Task statement:
Every line from the line containing "for path, value" through the final line of the data is to be printed exactly; no other line is to appear.

|---|

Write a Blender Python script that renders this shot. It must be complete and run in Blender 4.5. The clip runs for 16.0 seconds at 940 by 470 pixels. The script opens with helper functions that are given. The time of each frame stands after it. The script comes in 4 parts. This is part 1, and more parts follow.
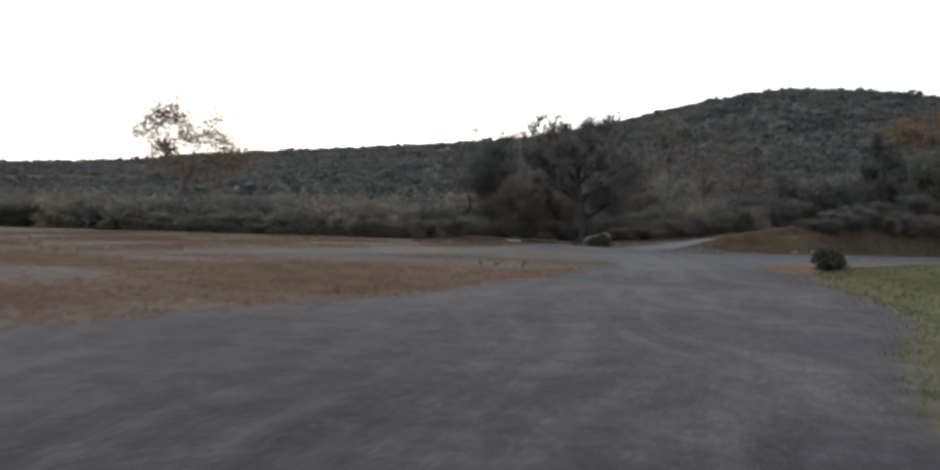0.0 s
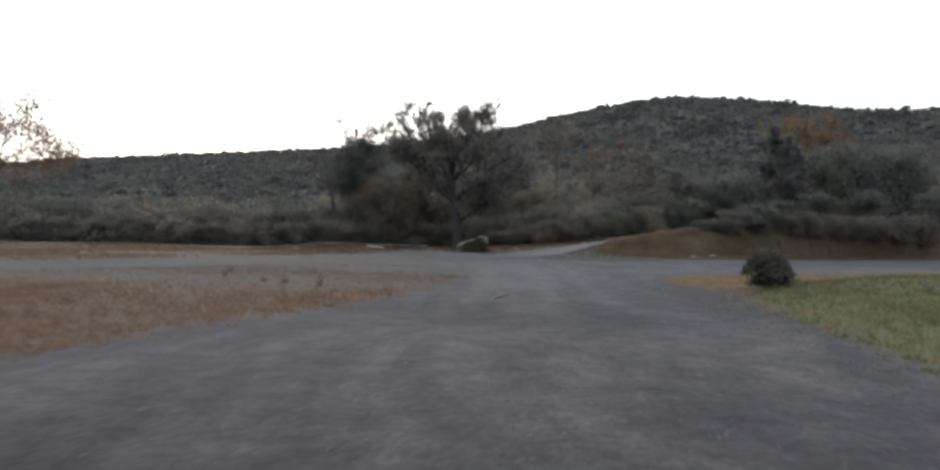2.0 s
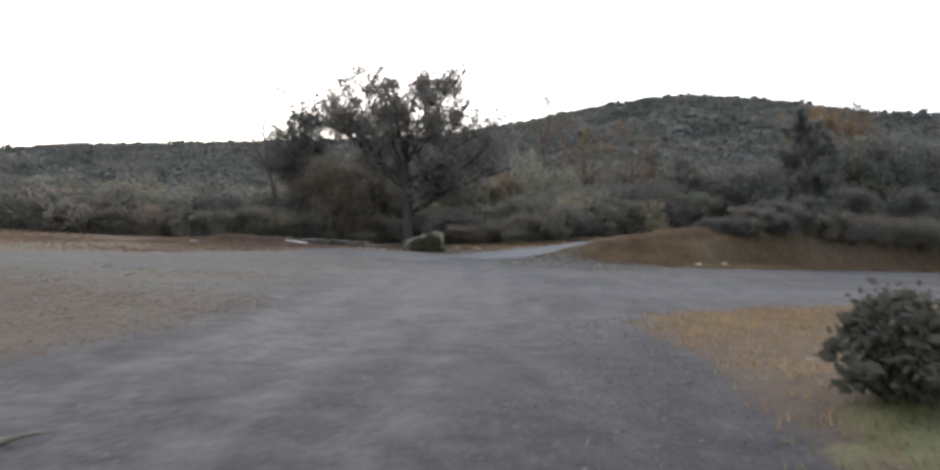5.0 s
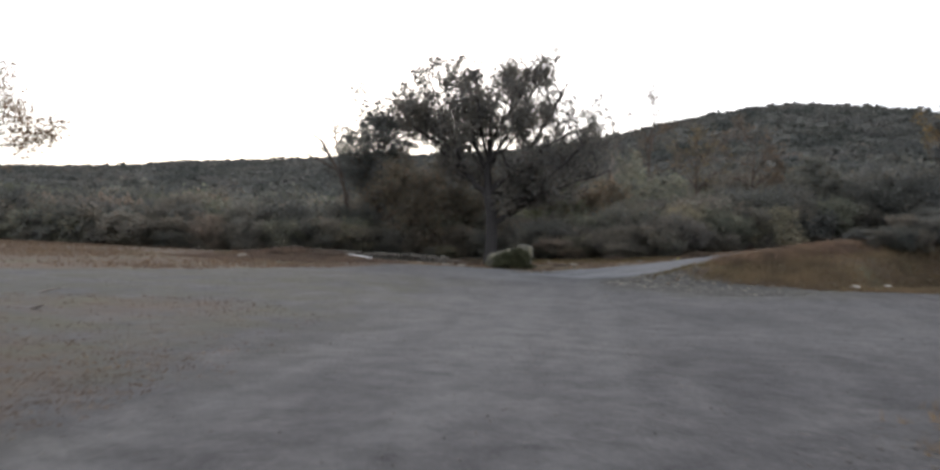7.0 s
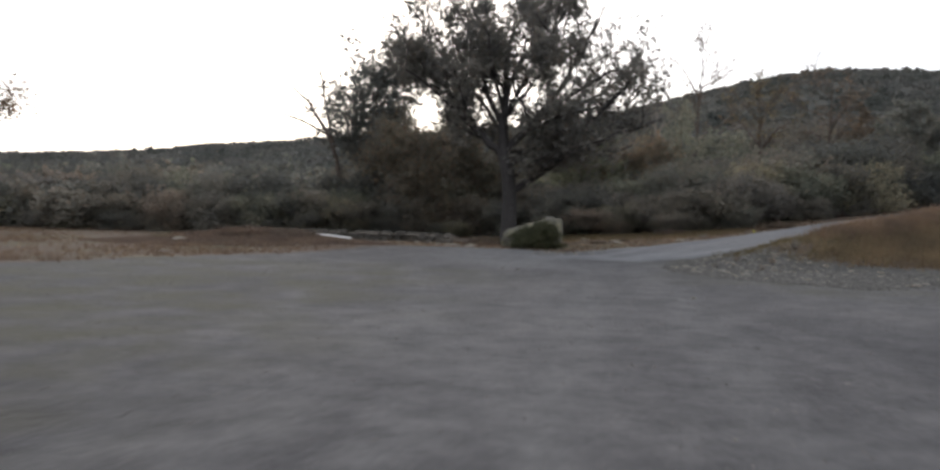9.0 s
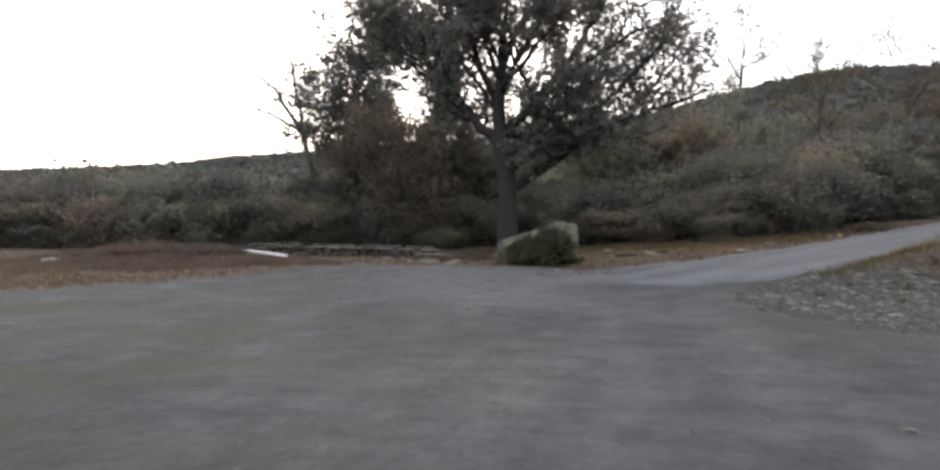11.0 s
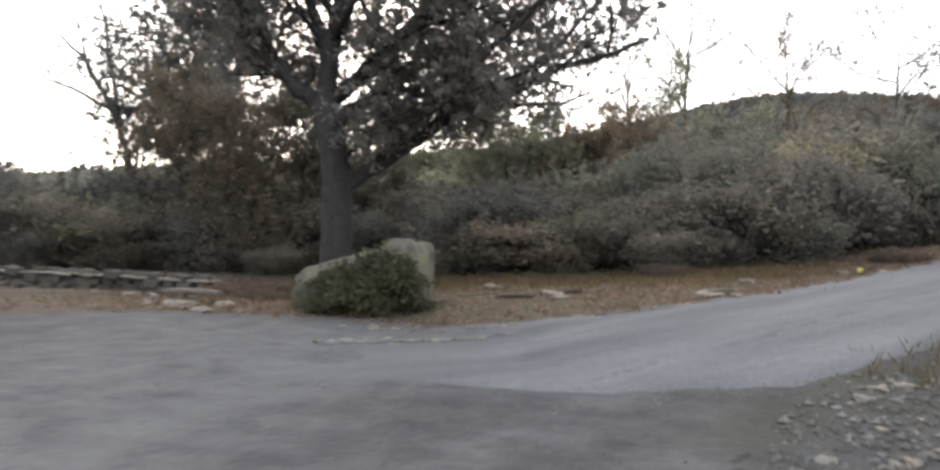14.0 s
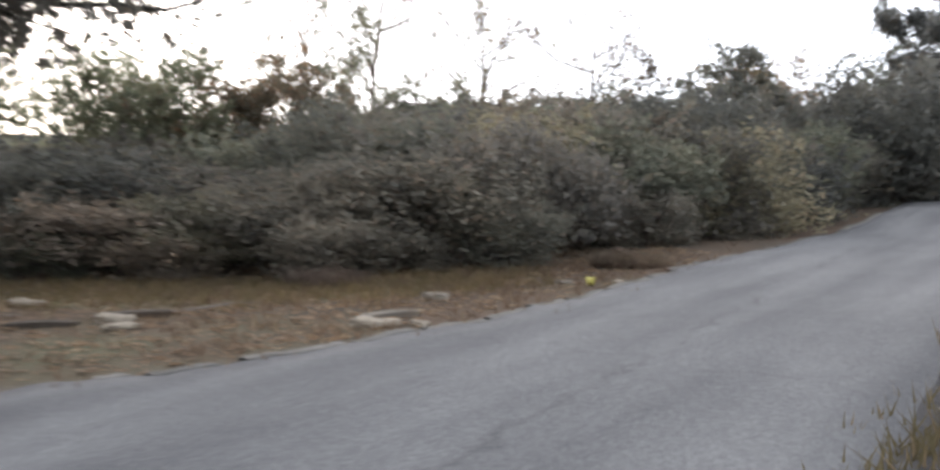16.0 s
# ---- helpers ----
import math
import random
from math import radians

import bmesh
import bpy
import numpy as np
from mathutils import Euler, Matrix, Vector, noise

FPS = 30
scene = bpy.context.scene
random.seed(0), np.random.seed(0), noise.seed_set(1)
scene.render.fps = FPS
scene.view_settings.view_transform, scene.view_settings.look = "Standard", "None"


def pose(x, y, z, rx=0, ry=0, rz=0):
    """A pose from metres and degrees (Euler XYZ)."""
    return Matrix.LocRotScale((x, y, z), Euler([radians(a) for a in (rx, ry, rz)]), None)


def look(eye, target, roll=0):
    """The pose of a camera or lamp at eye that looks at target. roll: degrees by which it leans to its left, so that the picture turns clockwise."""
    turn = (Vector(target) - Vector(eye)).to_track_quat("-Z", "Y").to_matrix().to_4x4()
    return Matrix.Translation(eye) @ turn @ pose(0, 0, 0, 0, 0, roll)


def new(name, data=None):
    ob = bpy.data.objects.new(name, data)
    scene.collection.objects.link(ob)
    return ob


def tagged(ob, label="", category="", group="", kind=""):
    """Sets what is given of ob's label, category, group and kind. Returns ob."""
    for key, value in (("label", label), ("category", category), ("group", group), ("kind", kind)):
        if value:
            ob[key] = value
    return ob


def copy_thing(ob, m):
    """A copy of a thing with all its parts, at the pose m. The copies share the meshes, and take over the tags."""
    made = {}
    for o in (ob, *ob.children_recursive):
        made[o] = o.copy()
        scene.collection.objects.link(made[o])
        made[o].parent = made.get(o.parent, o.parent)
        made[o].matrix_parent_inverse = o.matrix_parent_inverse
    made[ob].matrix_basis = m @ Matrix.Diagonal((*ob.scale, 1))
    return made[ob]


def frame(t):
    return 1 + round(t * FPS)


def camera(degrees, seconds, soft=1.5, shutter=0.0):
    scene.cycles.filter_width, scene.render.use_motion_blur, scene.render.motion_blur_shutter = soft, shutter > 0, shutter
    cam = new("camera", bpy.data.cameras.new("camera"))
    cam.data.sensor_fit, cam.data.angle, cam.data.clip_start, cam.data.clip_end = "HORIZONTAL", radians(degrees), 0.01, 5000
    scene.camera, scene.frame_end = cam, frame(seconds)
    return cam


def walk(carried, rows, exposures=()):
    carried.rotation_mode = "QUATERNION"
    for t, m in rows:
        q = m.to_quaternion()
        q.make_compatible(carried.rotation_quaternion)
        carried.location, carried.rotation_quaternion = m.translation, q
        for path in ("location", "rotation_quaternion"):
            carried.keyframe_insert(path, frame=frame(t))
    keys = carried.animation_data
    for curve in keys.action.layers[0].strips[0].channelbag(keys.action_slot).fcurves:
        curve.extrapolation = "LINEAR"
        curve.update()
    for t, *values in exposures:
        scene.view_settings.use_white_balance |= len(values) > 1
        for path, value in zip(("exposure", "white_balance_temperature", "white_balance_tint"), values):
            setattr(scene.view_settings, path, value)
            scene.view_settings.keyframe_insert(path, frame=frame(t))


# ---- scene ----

|---|

Answer to this exercise:
        for path, value in zip(("exposure", "white_balance_temperature", "white_balance_tint"), values):
            setattr(scene.view_settings, path, value)
            scene.view_settings.keyframe_insert(path, frame=frame(t))


# ---- scene ----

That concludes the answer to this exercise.